Auch die etablierten Anbieter der Marktforschungsbranche stehen vor einem Umbruch: Neue digitale Wettbewerber, die Verschmelzung von Analyse und Operations bei den Auftraggebern, die Konkurrenz durch Big Data & Co. haben die Branche schon jetzt in eine Verteidigungsposition gebracht. Interviewer wie auch Befragte können schummeln - live gemessene Verhaltensdaten lügen nicht! Ein Vertrauensverlust ist das letzte, was die Branche – und besonders die Anbieter von CATI und F2F - in dieser Situation gebrauchen kann. Handeln ist also gefragt.
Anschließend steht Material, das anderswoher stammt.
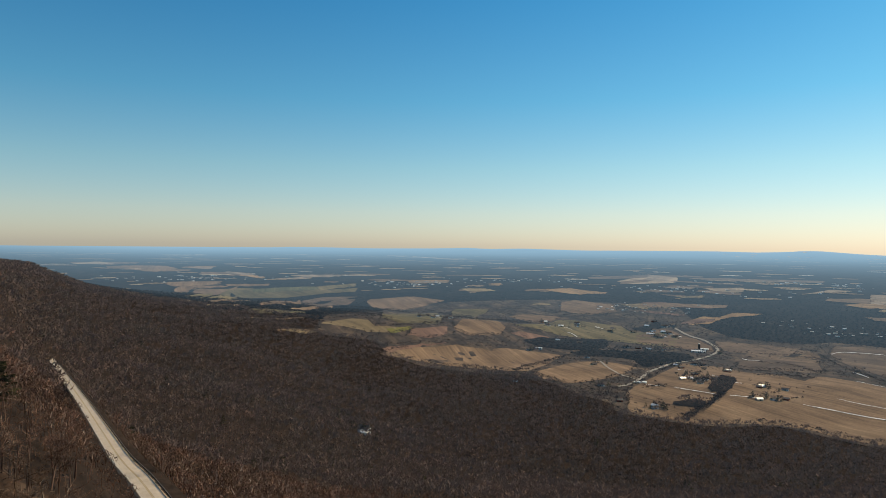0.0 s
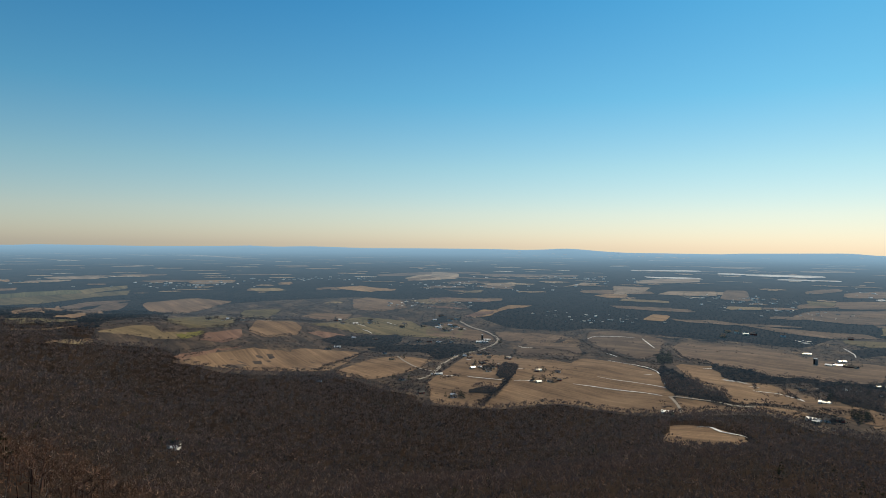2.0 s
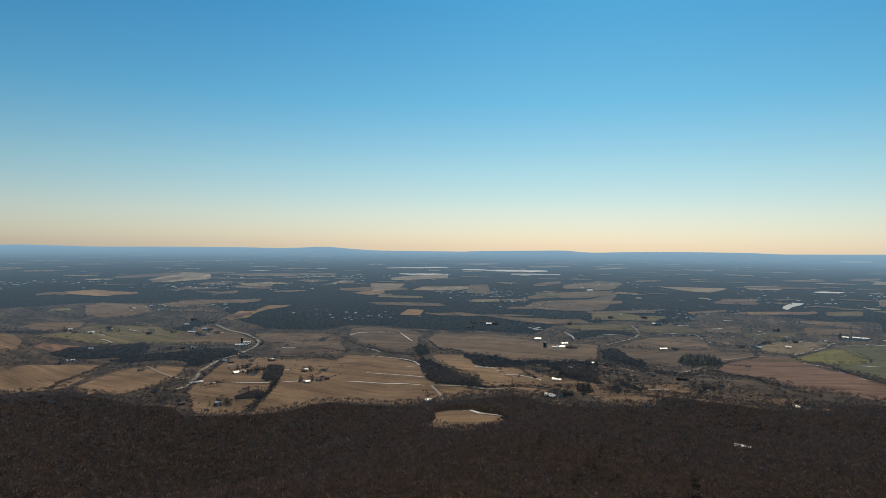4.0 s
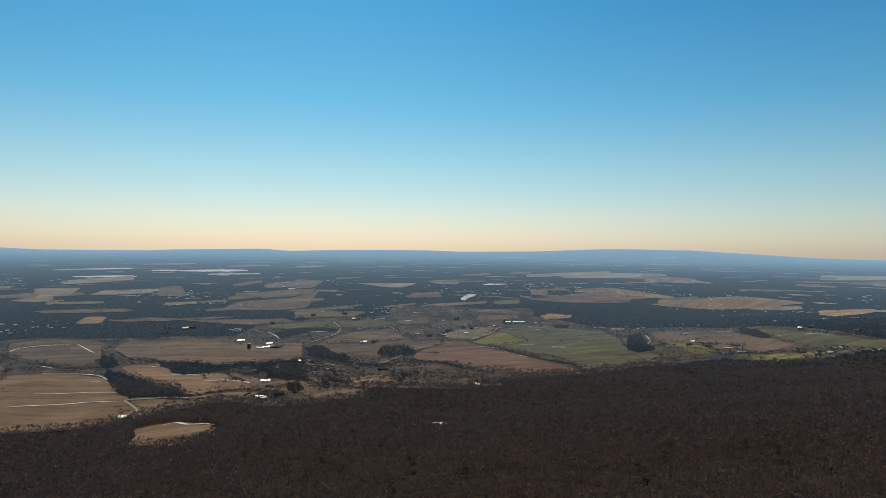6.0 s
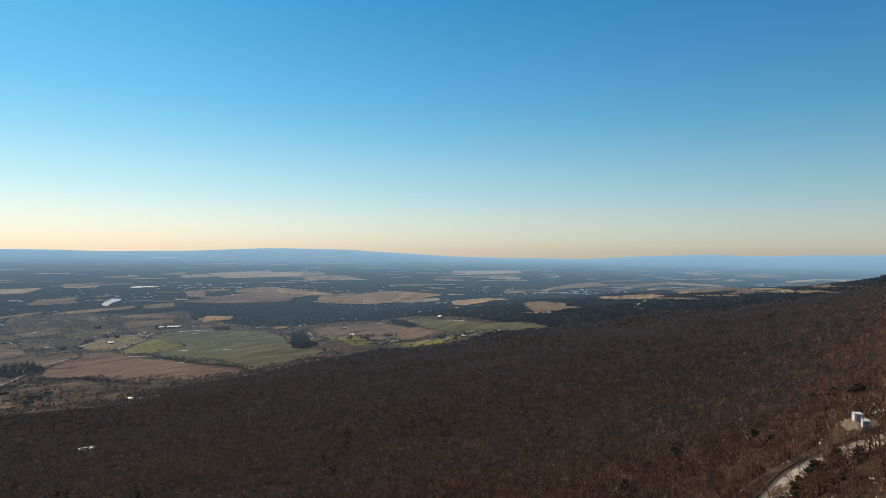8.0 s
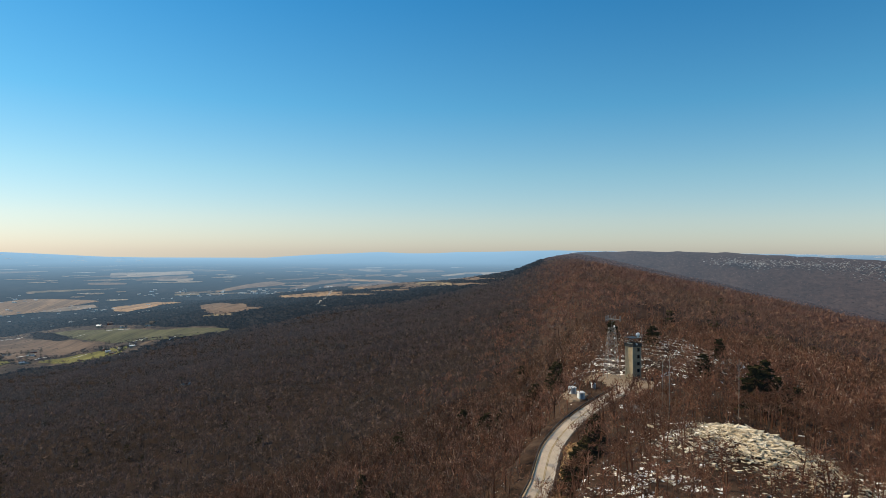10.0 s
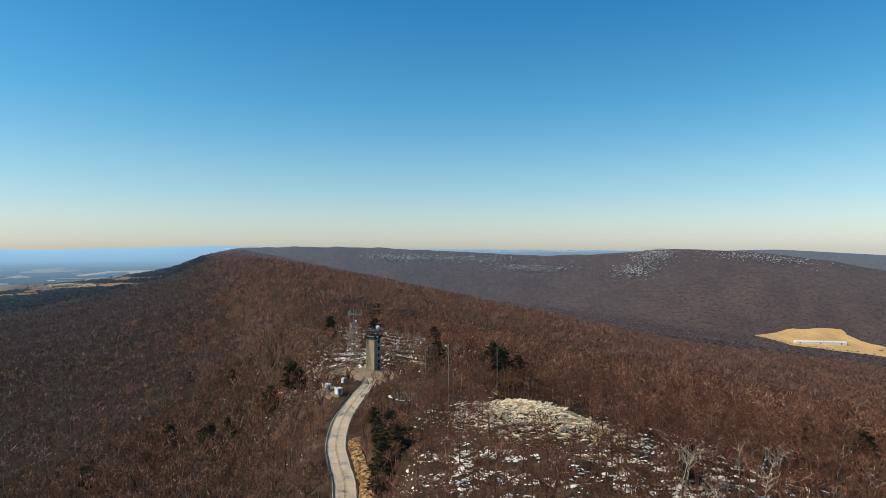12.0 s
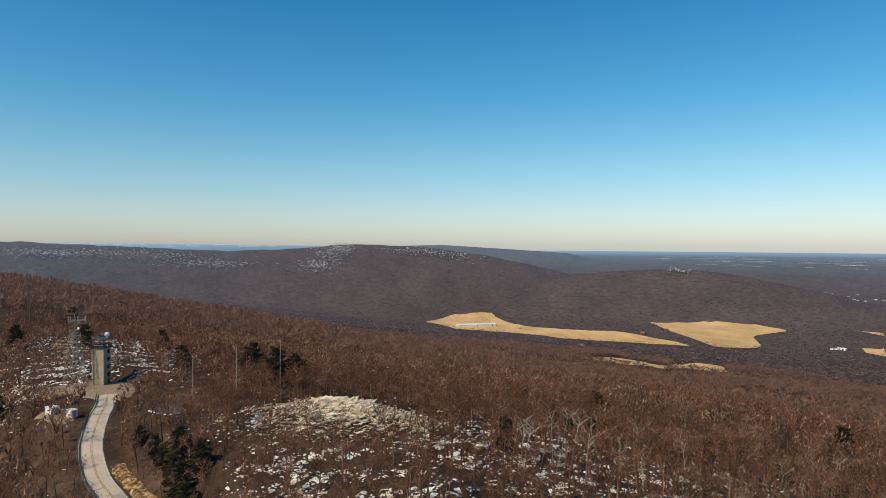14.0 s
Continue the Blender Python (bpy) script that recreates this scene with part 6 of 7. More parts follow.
# cut bank of bare clay on the uphill side
sel = (LINE[:, 0] > 80) & (LINE[:, 0] < 136) & (LINE[:, 1] < 62)
bl = LINE[sel]
g = np.random.RandomState(41)
swell = np.sin(np.linspace(0, math.pi, len(bl))) ** 0.6
base = ribbon("cut_bank", bl, (-3.3, -4.1, -5.2, -6.4, -7.6), (-0.3, 0.35, 0.75, 0.9, -0.3), clay)
co = np.empty(len(base.data.vertices) * 3, "f4")
base.data.vertices.foreach_get("co", co)
co = co.reshape(len(bl), 5, 3)
co[:, :, 2] = bl[:, 2:3] + (co[:, :, 2] - bl[:, 2:3]) * swell[:, None] + g.uniform(-.4, .35, co.shape[:2])
co[:, :, :2] += g.uniform(-.35, .35, co[:, :, :2].shape)
base.data.vertices.foreach_set("co", co.ravel())
tagged(base, "bare ochre clay cut bank above the road", "bank", kind="structure")

# ---------------------------------------------------------------- lookout tower
FACE = math.radians(-316)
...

- Bei den Verbänden: Sind die Richtlinien streng genug? Werden neue Mitglieder ausreichend geprüft und gemeldete Verstöße konsequent genug geahndet?
- Bei den Auftraggebern: Wie steht es um die Auswahl und Kontrolle der Auftragnehmer? Und: Sind die eigenen Vorgaben überhaupt realistisch umsetzbar? Das betrifft nicht nur das Budget, sondern auch die Frage, ob das angestrebte Forschungsziel nicht auch mit weniger rigiden Quoten, kürzeren Interviews et cetera zu erreichen ist. Mehr Realismus, weniger Wunschdenken ist gefragt.
- Bei den durchführenden Feldinstituten: Konsequente Kontrollen, oder - sofern gegeben - noch bessere Kommunikation der qualitätssichernden Maßnahmen. Und vor allem: Mehr Rückgrat, wenn es um die Hinterfragung unrealistischer Erwartungen und um die Durchsetzung erträglicher Preise geht.
In letzterem Sinne könnte der Skandal auch zum reinigenden Gewitter für die Branche werden und die Aufmerksamkeit wieder auf das richten, worauf es wirklich ankommt: Zuverlässige, belastbare Ergebnisse als Basis unternehmerischer Entscheidungen oder der öffentlichen Meinungsbildung. Und die sind allemal ihren Preis und das Vertrauen von Kunden und Bevölkerung wert!